The RDF server has an open library of functional actors. These actors are invoked based on the properties specified by the nodes and the semantics of the edges in the RDF model.

3. CONCLUSIONS

The component-based approach to constructing device and user agent profiles further promotes automating targeted transformations of XML content. A new and unknown device may be analyzed and mapped to a known device with the closest set of features. The resulting specification, similar to the one above, gets stored in the device database (or databases) and serves as input to the transformation computation actor that is responsible for composing generic XML-WML transformations with device and feature-specific transformations.

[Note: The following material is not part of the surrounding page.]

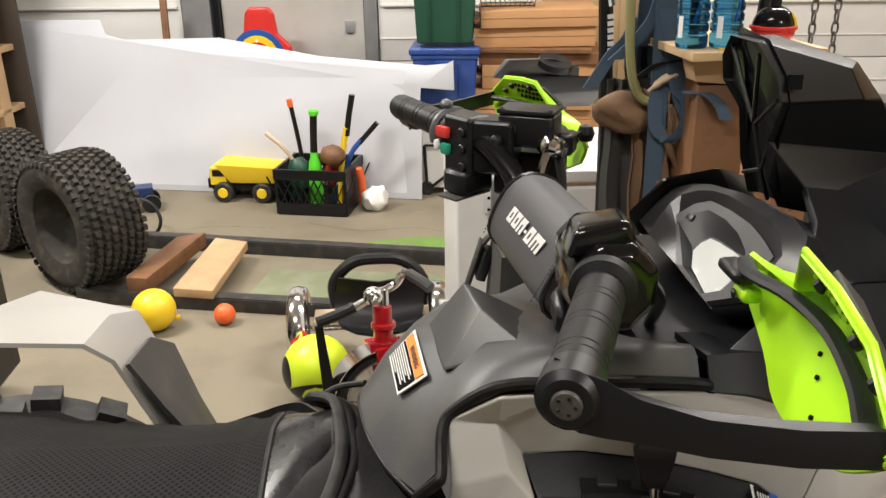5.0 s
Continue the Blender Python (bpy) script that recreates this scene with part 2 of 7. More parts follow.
setting("floor", b_box(12, 11, 0.2, pose(0, 0, -0.2), 0), M_CONC, "worn brown-grey concrete garage floor with stains", "floor", pose(0.2, -0.2, 0, 0, 0, -6))
setting("ceiling", b_box(12, 11, 0.1, pose(0, 0, 3.0), 0), M_CEIL, "plain pale garage ceiling", "ceiling", pose(0.2, -0.2, 0, 0, 0, -6))
for nm, u0, u1 in (("wall_back_left", -4.6, -1.9), ("wall_back_right", 4.42, 5.0)):
    setting(nm, b_box(u1 - u0, 0.15, 3.0, pose((u0 + u1) / 2, 0.1, 0), 0), M_OSB, "bare strand-board garage wall", "wall", WALL)
setting("wall_above_doors", b_box(6.32, 0.15, 0.5, pose(1.26, 0.1, 2.5), 0), M_OSB, "bare strand-board wall over the garage doors", "wall", WALL)
setting("wall_right", b_box(0.15, 11, 3.0, pose(4.95, -5.4, 0), 0), M_OSB, "bare strand-board side wall hung with jackets", "wall", WALL)
# hidden walls that close the room, made pale to throw back neutral fill
setting("wall_left", b_box(0.15, 11, 3.0, pose(-4.6, -5.4, 0), 0), M_CEIL, "plain board side wall, pale to bounce neutral fill light", "wall", WALL)
setting("wall_behind", b_box(10, 0.15, 3.0, pose(0, -8.6, 0), 0), M_CEIL, "unseen board wall behind the vehicles, pale to bounce neutral fill light", "wall", WALL)


def garage_door(name, u0, u1, label):
    d = thing(name, label, "garage door", WALL, kind="structure")
    w = u1 - u0
    for i, z0 in enumerate((0.03, 0.56, 1.09, 1.62, 2.15)):
        part("panel", b_box(w, 0.04, 0.525, pose((u0 + u1) / 2, 0.03, z0), 0.006), M_DOORW, d)
        for k in (0.12, 0.40):
            part("rib", b_box(w, 0.008, 0.008, pose((u0 + u1) / 2, 0.0075, z0 + k), 0.003), M_DOORW, d)
    for z0 in (0.86, 0.95):
        part("strut", b_box(w - 0.04, 0.018, 0.014, pose((u0 + u1) / 2, -0.002, z0), 0.004), M_DOORW, d)
    part("bottom_seal", b_box(w, 0.04, 0.028, pose((u0 + u1) / 2, 0.03, 0.0), 0.004), M_RUB, d)
    return d


garage_door("garage_door_left", -1.9, -0.43, "white ribbed sectional garage door, closed")
gd = garage_door("garage_door_right", 0.68, 4.30, "white ribbed sectional garage door, closed, with steel tracks")
part("track", b_box(0.07, 0.05, 2.6, pose(4.31, -0.035, 0), 0.004), M_GALV, gd)
part("jamb", b_box(0.05, 0.14, 2.6, pose(4.385, 0.02, 0), 0.004), M_GALV, gd)
part("warning_strip", b_box(0.035, 0.01, 0.5, pose(4.28, -0.065, 0.30), 0.002), M_YEL, gd, "yellow hazard strip")
for z0 in (0.5, 0.86, 1.5):
    part("hinge", b_box(0.09, 0.012, 0.07, pose(4.25, -0.02, z0), 0.003), M_GALV, gd)
pil = thing("steel_door", "scuffed grey steel service door between the garage doors", "door", WALL, kind="structure")
part("leaf", b_box(0.80, 0.05, 2.4, pose(0.20, 0.03, 0), 0.004), M_STEEL, pil)
part("jamb", b_box(0.16, 0.12, 2.5, pose(-0.335, 0.03, 0), 0.006), M_GALV, pil)
part("jamb", b_box(0.022, 0.10, 2.5, pose(-0.215, 0.02, 0), 0.004), M_BLKM, pil)
part("jamb", b_box(0.07, 0.10, 2.5, pose(0.64, 0.03, 0), 0.006), M_GALV, pil)
part("lintel", b_box(1.15, 0.12, 0.12, pose(0.12, 0.03, 2.4), 0.006), M_GALV, pil)
part("latch_plate", b_box(0.05, 0.012, 0.07, pose(0.52, -0.004, 0.72), 0.004), M_GALV, pil)

# ---- ceiling lights ----
for cx, cy, e in ((-0.8, -0.4, 46), (1.7, -2.5, 80), (-2.2, 1.9, 145), (1.2, 1.5, 80), (-0.4, 3.0, 34), (3.0, 2.2, 40)):
    cl = thing("ceiling_light", "long white ceiling tube light, switched on", "light", pose(cx, cy, 2.9, 0, 0, -6), "ceiling lights")
    part("housing", b_box(1.25, 0.16, 0.05, pose(0, 0, 0.045), 0.01), M_WHITE, cl)
    part("tube", b_tube([(-0.58, 0.035, 0.02), (0, 0.035, 0.02), (0.58, 0.035, 0.02)], 0.016, 10, 1), M_LAMP, cl)
    part("tube", b_tube([(-0.58, -0.035, 0.02), (0, -0.035, 0.02), (0.58, -0.035, 0.02)], 0.016, 10, 1), M_LAMP, cl)
    ld = bpy.data.lights.new("ceiling_lamp", "AREA")
    ld.shape, ld.size, ld.size_y, ld.energy, ld.color = "RECTANGLE", 1.2, 0.16, e, (1.0, 0.948, 0.885)
    lo = new("ceiling_lamp", ld)
    lo.matrix_basis = pose(cx, cy, 2.885, 0, 0, -6)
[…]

RDF is emerging as the foundation for next-generation frameworks that enable automated construction of Java applications. Such applications are composed of networks of metadata objects implementing RDF models and Java classes and methods that use metadata objects as processing context. RDF Servers navigate these RDF model-based networks and invoke actors implemented by the Java classes and methods. Using RDF for wireless applications opens up opportunities for building next- generation mobile services that don't depend on costly maintenance to keep up with new, evolving, and personalized devices. In other words, properly designed applications that are built in the era of cell phones and palm devices would still work for future microwave ovens that connect to the Internet to download cooking instructions.

4. REFERENCES

  1. Composite Capabilities/Preference Profiles, Work in Progress, W3C.
  2. Resource Description Framework Model and Syntax Specification, W3C, 1999.
  3. Resource Description Framework Schema Specification 1.0, W3C, 2000.
  4. User Agent Profile Specification, WAP Forum, 2000.